===== DATA BLOCK =====

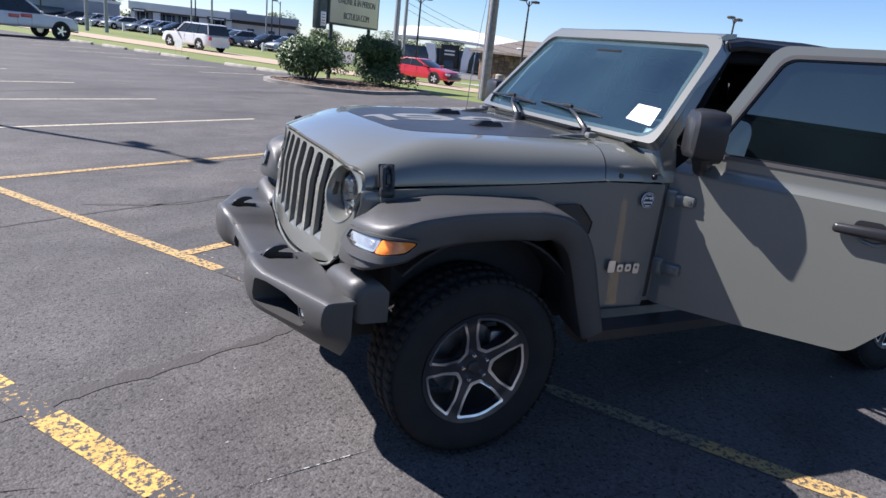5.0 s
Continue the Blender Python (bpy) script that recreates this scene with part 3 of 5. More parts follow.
def screen_at(y, z, inward=0.0):
    return Vector((-0.93 - 0.857 * (z - 1.426) + 0.035 * (1 - (y / 0.7) ** 2) - inward * 0.76, y, z - inward * 0.65))


FRAME = rounded([(-0.795, 1.334), (0.795, 1.334), (0.79, 1.40), (0.715, 1.80), (0.66, 1.846), (-0.66, 1.846), (-0.715, 1.80), (-0.79, 1.40)], [0.03, 0.03, 0.05, 0.05, 0.05, 0.05, 0.05, 0.05], 4)
PANE = rounded([(-0.765, 1.352), (0.765, 1.352), (0.672, 1.798), (-0.672, 1.798)], [0.09, 0.09, 0.07, 0.07], 8)
INNER = rounded([(-0.735, 1.378), (0.735, 1.378), (0.650, 1.778), (-0.650, 1.778)], [0.09, 0.09, 0.07, 0.07], 8)
wframe = part("windscreen_frame", sheet(FRAME, (PANE,), 0.05, lambda y, z, w: screen_at(y, z, -0.012 + 0.065 * w), thick=0.06), PAINT, rig, "grey painted windscreen frame")
pane = part("windscreen", sheet(PANE, (), 0.06, lambda y, z, w: screen_at(y, z, 0.004)), SCREEN, rig, "raked windscreen")
pane.visible_shadow = False
part("screen_border", sheet(PANE, (INNER,), 0.05, lambda y, z, w: screen_at(y, z, 0.007)), TRIM, pane, "black printed glass border")
part("header_bar", loft([[Vector((x, y, z)) for x, z in ((-1.255, 1.80), (-1.262, 1.838), (-1.30, 1.862), (-1.37, 1.868), (-1.38, 1.82))] for y in (-0.67, -0.62, 0.62, 0.67)]), PAINT, wframe)
doc = part("window_paper", sheet([(0.520, 1.426), (0.690, 1.412), (0.671, 1.492), (0.524, 1.499)], (), 0.06, lambda y, z, w: screen_at(y, z, 0.0015)), PAPER, pane, "white paper label with a bar code on the glass")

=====

Set down again, exactly, the lines of the material above from its first line to the one with "return Vector((-0.93 - 0.857", inclusive. Leave the pictures out.

== REPLY TO THE EXERCISE ==
5.0 s
Continue the Blender Python (bpy) script that recreates this scene with part 3 of 5. More parts follow.
def screen_at(y, z, inward=0.0):
    return Vector((-0.93 - 0.857 * (z - 1.426) + 0.035 * (1 - (y / 0.7) ** 2) - inward * 0.76, y, z - inward * 0.65))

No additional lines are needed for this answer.